If you want to identify the problem, look at the pronouns. Or better yet, look in the mirror. You don’t have to hold a sword in your hands to be able to identify with Peter. You probably don’t have to try too hard to remember times in your life when your thinking was misguided. Yes, God wants God-fearing leaders. Yes, God wants healthy churches. Yes, God wants Christians to be filled with a godly zeal, but before we put our faith into practice, he wants us to put our trust in him. He wants us to make God’s Word and will our guide. And he wants us to understand how quickly things can go sideways when we don’t. Jesus reprimanded Peter, “
11 Put your sword away! Shall I not drink the cup the Father has given me?” Why was
Jesus so upset? Why was Jesus so adamant? His zeal was for eternal salvation, not temporal peace and safety. He understood that there is only one way for sins to be forgiven, that there is only one path that leads to heaven. God the Father’s plan demanded that his Son be arrested that night and executed the next day.
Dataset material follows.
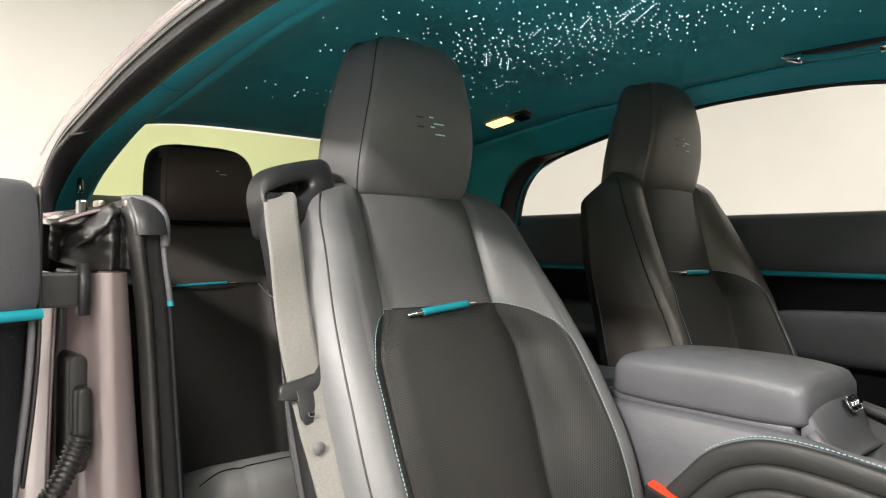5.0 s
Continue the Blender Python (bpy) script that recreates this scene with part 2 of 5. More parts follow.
def curve(points, n):
    """n points evenly along a smooth line through the points."""
    P = [np.array(p, float) for p in points]
    P = [2 * P[0] - P[1]] + P + [2 * P[-1] - P[-2]]
    out = []
    for i in range(1, len(P) - 2):
        for t in np.linspace(0, 1, 16, endpoint=False):
            a, b, c, d = P[i - 1:i + 3]
            out.append(0.5 * (2 * b + (c - a) * t + (2 * a - 5 * b + 4 * c - d) * t * t + (3 * b - a - 3 * c + d) * t ** 3))
    out.append(P[-2])
    out = np.array(out)
    s = np.concatenate([[0], np.cumsum(np.linalg.norm(np.diff(out, axis=0), axis=1))])
    q = np.linspace(0, s[-1], n)
    return np.stack([np.interp(q, s, out[:, k]) for k in range(out.shape[1])], 1)


def curve_loop(points, n):
    P = [tuple(p) for p in points]
    m = len(P)
    c = curve(P[-2:] + P + P[:3], 1 + 40 * (m + 4))
    d0 = np.argmin(np.linalg.norm(c[: len(c) // 2] - np.array(P[0]), axis=1))
    tail = len(c) // 2 + np.argmin(np.linalg.norm(c[len(c) // 2:] - np.array(P[0]), axis=1))
    c = c[d0:tail + 1]
    s = np.concatenate([[0], np.cumsum(np.linalg.norm(np.diff(c, axis=0), axis=1))])
    q = np.linspace(0, s[-1], n, endpoint=False)
    return np.stack([np.interp(q, s, c[:, k]) for k in range(c.shape[1])], 1)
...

And that plan was carried out to
perfection when our perfect substitute died in our place. Jesus willingly took that cup of suffering into his hands and drained it to the dregs to demonstrate how much he loved his misguided disciple—and how much he loves you and me. John provides us with several unique details about what happened in the garden that night, but he doesn’t tell us
what happened to the man Peter struck with his sword. He doesn’t tell us what happened to Malchus. My guess why John is the only one who names Malchus is that Malchus’ name may have been familiar to other believers. Perhaps that healing (as Luke 22:51 reports) was a step in the direction of becoming a follower of Jesus. It was Jesus’ final miracle before his crucifixion. So why did he do it? Why did he heal this man’s ear? Why was he so
eager to help his enemy? Because that is who Jesus is. Because that is what Jesus does. Violence does not promote Christianity, mercy does. Jesus came into this world to seek and to save. Jesus has a burning love for lost souls. Jesus is full of compassion and mercy, which explains why, a few hours after he healed Malchus, he reached out his hands one last time. He stretched out his hands on the cross to redeem us from our sins, to fulfill Isaiah’s prophetic words, so that by his wounds we might be healed (53:5). Amen.